== Requirement ==
All lines in which the word "part" occurs are to be extracted.

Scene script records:
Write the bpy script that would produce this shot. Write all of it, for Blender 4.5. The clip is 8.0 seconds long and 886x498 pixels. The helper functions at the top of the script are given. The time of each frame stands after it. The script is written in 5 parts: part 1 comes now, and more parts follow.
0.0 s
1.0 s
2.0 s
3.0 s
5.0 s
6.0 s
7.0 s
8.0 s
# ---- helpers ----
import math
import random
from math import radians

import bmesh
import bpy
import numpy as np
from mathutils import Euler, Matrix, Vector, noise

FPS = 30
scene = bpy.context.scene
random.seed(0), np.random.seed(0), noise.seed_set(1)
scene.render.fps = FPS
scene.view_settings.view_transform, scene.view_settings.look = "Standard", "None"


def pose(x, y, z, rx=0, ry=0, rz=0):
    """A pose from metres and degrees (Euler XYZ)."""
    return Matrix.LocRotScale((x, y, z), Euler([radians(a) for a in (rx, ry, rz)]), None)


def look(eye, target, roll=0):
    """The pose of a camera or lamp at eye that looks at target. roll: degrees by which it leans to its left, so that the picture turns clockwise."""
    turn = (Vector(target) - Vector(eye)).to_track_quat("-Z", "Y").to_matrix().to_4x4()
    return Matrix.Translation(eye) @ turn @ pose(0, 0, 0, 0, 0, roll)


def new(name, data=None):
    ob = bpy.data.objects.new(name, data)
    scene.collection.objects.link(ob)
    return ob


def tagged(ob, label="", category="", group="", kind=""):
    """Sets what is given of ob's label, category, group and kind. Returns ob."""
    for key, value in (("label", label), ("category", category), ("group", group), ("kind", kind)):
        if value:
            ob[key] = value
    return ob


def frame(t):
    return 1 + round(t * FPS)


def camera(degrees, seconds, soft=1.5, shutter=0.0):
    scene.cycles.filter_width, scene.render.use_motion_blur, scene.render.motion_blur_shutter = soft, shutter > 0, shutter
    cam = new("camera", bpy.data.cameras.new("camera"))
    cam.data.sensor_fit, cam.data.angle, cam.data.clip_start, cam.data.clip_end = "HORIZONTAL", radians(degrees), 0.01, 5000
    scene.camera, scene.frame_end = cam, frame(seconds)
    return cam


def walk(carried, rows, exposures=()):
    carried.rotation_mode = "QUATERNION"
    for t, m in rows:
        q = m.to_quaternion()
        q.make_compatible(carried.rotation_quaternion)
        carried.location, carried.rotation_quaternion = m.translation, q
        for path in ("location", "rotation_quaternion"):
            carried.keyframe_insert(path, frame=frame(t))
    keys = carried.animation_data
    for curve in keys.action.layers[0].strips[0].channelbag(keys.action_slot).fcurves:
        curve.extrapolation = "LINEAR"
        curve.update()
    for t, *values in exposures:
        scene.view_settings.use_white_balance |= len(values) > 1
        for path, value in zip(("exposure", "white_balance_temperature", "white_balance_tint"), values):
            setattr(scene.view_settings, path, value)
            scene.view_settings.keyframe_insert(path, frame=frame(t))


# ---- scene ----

...

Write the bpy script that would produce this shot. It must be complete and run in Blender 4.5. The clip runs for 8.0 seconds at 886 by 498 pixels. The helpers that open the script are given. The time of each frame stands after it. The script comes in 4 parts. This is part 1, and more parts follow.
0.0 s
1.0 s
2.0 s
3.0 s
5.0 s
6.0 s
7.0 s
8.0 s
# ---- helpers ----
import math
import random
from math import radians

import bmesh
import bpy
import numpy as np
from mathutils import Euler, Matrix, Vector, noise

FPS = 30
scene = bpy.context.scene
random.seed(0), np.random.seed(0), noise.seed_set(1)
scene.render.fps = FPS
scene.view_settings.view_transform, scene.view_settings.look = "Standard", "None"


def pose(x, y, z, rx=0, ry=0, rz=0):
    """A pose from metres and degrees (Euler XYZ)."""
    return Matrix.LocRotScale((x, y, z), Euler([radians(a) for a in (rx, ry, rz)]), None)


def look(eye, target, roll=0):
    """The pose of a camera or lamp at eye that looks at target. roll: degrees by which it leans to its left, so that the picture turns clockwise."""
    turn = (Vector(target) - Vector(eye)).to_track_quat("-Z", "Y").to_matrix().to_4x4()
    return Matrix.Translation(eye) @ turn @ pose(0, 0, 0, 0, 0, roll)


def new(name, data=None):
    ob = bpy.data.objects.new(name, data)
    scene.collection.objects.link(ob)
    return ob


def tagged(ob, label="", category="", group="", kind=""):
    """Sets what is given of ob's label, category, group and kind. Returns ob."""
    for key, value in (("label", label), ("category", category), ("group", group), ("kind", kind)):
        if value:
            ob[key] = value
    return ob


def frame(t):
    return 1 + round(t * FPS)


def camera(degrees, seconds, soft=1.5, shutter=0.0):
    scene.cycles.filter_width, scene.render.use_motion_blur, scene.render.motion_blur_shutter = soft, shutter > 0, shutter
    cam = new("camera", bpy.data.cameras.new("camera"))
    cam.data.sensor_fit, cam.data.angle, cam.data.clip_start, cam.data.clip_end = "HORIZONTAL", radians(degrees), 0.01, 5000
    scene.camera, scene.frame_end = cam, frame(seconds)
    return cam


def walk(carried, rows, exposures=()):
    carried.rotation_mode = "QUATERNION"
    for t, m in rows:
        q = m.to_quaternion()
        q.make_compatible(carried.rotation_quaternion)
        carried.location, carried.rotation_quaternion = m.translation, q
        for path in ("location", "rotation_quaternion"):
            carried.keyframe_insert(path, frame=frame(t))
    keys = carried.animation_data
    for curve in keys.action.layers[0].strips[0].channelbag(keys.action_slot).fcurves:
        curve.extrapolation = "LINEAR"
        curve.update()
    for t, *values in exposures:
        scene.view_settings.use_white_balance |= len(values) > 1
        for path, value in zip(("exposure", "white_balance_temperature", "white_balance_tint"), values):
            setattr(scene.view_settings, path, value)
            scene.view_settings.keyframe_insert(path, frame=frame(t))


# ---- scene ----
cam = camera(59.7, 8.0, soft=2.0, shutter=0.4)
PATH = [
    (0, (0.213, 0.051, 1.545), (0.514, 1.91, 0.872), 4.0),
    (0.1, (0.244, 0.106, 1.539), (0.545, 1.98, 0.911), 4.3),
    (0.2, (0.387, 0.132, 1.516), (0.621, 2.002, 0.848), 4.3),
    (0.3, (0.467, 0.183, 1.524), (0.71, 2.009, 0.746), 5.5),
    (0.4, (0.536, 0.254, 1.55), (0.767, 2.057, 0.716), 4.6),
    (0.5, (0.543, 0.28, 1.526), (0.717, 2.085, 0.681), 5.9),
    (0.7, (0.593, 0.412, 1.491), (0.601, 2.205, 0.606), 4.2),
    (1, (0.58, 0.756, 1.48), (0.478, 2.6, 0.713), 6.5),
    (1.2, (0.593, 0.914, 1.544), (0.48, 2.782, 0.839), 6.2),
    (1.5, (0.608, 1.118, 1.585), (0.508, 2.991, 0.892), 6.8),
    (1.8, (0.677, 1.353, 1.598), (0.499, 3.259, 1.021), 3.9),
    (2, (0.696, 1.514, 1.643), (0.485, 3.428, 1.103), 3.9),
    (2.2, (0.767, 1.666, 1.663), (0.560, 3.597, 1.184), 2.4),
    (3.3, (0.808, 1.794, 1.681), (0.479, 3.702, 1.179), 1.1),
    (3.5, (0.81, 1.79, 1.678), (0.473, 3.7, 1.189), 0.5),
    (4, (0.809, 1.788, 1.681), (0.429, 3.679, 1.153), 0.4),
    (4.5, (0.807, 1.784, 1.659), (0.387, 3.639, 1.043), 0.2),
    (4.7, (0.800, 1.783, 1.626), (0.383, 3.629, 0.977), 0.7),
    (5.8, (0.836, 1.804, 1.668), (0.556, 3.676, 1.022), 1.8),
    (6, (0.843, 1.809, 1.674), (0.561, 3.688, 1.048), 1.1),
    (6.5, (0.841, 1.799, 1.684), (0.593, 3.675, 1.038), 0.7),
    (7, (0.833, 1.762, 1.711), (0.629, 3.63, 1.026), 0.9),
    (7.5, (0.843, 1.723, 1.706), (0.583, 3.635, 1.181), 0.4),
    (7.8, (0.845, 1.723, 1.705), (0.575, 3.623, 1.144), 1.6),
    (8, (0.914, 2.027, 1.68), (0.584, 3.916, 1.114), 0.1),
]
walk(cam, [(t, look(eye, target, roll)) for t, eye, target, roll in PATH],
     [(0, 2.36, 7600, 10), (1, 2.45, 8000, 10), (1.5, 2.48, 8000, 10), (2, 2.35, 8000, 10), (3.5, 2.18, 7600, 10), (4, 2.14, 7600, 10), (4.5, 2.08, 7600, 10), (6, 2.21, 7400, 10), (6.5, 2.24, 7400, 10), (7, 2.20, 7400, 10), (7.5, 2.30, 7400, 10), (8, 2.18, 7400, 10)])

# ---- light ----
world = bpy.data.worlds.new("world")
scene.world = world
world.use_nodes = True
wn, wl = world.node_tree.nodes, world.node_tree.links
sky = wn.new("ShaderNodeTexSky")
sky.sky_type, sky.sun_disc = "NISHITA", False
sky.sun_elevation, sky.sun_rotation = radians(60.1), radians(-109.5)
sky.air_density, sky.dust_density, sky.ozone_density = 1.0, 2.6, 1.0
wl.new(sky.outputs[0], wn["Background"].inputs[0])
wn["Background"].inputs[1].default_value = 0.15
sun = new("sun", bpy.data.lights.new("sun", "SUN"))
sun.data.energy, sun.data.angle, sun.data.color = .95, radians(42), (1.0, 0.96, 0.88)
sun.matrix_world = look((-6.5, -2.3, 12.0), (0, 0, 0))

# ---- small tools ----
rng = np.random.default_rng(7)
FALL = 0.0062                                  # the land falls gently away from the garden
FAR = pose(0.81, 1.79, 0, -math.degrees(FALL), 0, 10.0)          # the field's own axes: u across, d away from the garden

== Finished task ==
Write the bpy script that would produce this shot. Write all of it, for Blender 4.5. The clip is 8.0 seconds long and 886x498 pixels. The helper functions at the top of the script are given. The time of each frame stands after it. The script is written in 5 parts: part 1 comes now, and more parts follow.
Write the bpy script that would produce this shot. It must be complete and run in Blender 4.5. The clip runs for 8.0 seconds at 886 by 498 pixels. The helpers that open the script are given. The time of each frame stands after it. The script comes in 4 parts. This is part 1, and more parts follow.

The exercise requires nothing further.